■ **INFORMATION SUPPLIED**
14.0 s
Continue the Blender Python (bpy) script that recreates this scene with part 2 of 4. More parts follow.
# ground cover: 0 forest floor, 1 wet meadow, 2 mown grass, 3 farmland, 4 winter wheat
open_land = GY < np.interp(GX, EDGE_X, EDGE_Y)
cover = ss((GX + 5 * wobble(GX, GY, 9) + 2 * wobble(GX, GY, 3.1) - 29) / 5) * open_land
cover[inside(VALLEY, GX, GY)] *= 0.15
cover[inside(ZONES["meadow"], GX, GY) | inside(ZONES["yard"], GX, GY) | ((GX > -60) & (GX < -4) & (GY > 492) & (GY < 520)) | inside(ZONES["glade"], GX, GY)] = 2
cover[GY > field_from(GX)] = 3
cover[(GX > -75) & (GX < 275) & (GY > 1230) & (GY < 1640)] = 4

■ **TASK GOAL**
Make an exact copy of all the data.

■ **TASK OUTPUT**
14.0 s
Continue the Blender Python (bpy) script that recreates this scene with part 2 of 4. More parts follow.
# ground cover: 0 forest floor, 1 wet meadow, 2 mown grass, 3 farmland, 4 winter wheat
open_land = GY < np.interp(GX, EDGE_X, EDGE_Y)
cover = ss((GX + 5 * wobble(GX, GY, 9) + 2 * wobble(GX, GY, 3.1) - 29) / 5) * open_land
cover[inside(VALLEY, GX, GY)] *= 0.15
cover[inside(ZONES["meadow"], GX, GY) | inside(ZONES["yard"], GX, GY) | ((GX > -60) & (GX < -4) & (GY > 492) & (GY < 520)) | inside(ZONES["glade"], GX, GY)] = 2
cover[GY > field_from(GX)] = 3
cover[(GX > -75) & (GX < 275) & (GY > 1230) & (GY < 1640)] = 4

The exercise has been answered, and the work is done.